When the finish line of tertiary education is within range, the thought of what final year university students would like to do with their lives after school often crosses their minds.
Such a thought is one that needs attention because if not attended to, it becomes a source of frustration for most fresh graduates.
Being a final year student, this thought has challenged me to think and plan for my life.
Whether one likes it or not time to leave school will come. Then, what next?
To final year students, what do want to do with your life after you graduate from school?
Get a job? Well, that’s obvious.
Have you taken time to see the unemployment statistics in Zambia? Have they ever crossed your mind?
If not, I love your positive thinking because you have never seen yourself as a ‘statistic’ or victim of life.
This write up is meant for you and its aim is to share with you practical ways to avoid being a statistic.
Let me go straight into sharing with you two things I have learnt in my quest to build a picture of what I would like to do with my life after school and subsequently, influence the kind of person I would like to become.

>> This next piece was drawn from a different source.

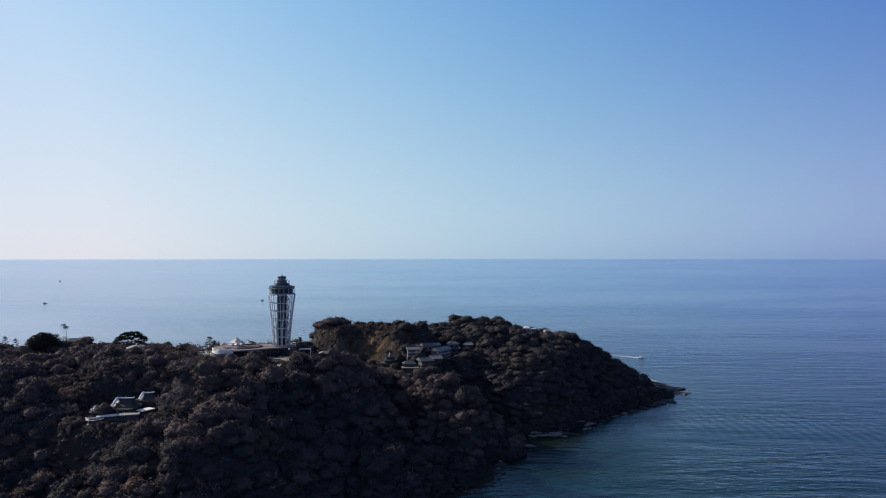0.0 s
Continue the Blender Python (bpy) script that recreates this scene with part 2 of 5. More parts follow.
def sea_material():
    m = bpy.data.materials.new("sea_water")
    m.use_nodes = True
    n, l = m.node_tree.nodes, m.node_tree.links
    n.remove(n["Principled BSDF"])
    deep = n.new("ShaderNodeBsdfDiffuse")
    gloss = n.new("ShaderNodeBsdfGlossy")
    # part of the mirrored sky's blue is put into the gloss colour
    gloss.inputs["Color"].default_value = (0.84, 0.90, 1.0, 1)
    shine = n.new("ShaderNodeFresnel")
    shine.inputs["IOR"].default_value = 1.30
    surface = n.new("ShaderNodeMixShader")
    l.new(shine.outputs[0], surface.inputs[0])
    l.new(deep.outputs[0], surface.inputs[1])
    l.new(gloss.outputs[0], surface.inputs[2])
    l.new(surface.outputs[0], n["Material Output"].inputs["Surface"])
    co = n.new("ShaderNodeTexCoord")

    def waves(turn, sx, sy, detail, rough):
        mp = n.new("ShaderNodeMapping")
        mp.inputs["Rotation"].default_value = (0, 0, radians(turn))
        mp.inputs["Scale"].default_value = (sx, sy, 0.02)
        l.new(co.outputs["Object"], mp.inputs["Vector"])
        t = n.new("ShaderNodeTexNoise")
        t.inputs["Scale"].default_value = 1.0
        t.inputs["Detail"].default_value = detail
        t.inputs["Roughness"].default_value = rough
        l.new(mp.outputs[0], t.inputs["Vector"])
        return t.outputs["Fac"]

    swell = waves(5, 1 / 160, 1 / 40, 3, 0.5)
    ripple = waves(-16, 1 / 24, 1 / 9, 4, 0.6)
    chop = waves(12, 1 / 9, 1 / 4.0, 4, 0.6)
    crest = waves(9, 1 / 60, 1 / 15, 5, 0.62)
    slick = waves(8, 1 / 900, 1 / 220, 4, 0.55)
    b1 = n.new("ShaderNodeBump")
    b1.inputs["Strength"].default_value = 0.5
    b1.inputs["Distance"].default_value = 1.7
    l.new(swell, b1.inputs["Height"])
    long_swell = waves(4, 1 / 420, 1 / 62, 4, 0.6)
    b6 = n.new("ShaderNodeBump")
    b6.inputs["Strength"].default_value = 0.18
    b6.inputs["Distance"].default_value = 6.5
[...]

I once met a graduate from the University of Zambia (UNZA) three years after he graduated from the learning institution.
I was inspired to ask the brilliant graduate what he would have done differently if he had the opportunity to reverse time to his campus days. He openly told me he would have applied more effort into looking for internship positions while on campus, not after graduating.
The graduate emphasized that doing this helps a student gain work experience and even exposure to the corporate world.
“What if my program of study is fixed in a box and I only have to wait for government to employ me? What do I do?”
Well, go ahead and apply somewhere to get work experience and gain more insight on the corporate world.
You are fresh from class and your brain is mostly saturated with theories. So you may need to understand the practical stuff a little more.
Coming to the appropriateness of program of study, there is no such thing as a wrong program or useless program of study. Knowledge can never be useless.
In my four years of study at UNZA, I have interacted with colleagues who studied Environment Education but landed internships at organizations that deal with International Trade Policy and Economics.
Somebody once said a degree is evidence that you are teachable. Go ahead and apply for an internship position somewhere and take charge of your post school life!
Now that the first point has been exhausted, let’s go to the second one.
2. Think Entrepreneurship while on campus.
You have obviously heard of entrepreneurship a couple of times and perhaps even brushed it off as something for an exclusive club of individuals.
But what does it have to do with life after school? It could be a source of income and also a part time or full time job.
In terms of choosing what to deal with exactly, I suggest you do a study of the market for yourself.
If conducting individual research seems complicated, here is an easy way out: Talk to practicing entrepreneurs and ask them to help you identify products you can begin to deal with.
“What if I don’t have capital?”
With the advent of smart phones with good picture quality and 4G internet, you might just find a way out.
If you are a student of social sciences, you can start a consultancy in academic writing and earn something to help you get by.
The only challenge you might face is starting. But just as they say, nothing good comes easy. The only way to start is by starting.
Get up and start creating your future!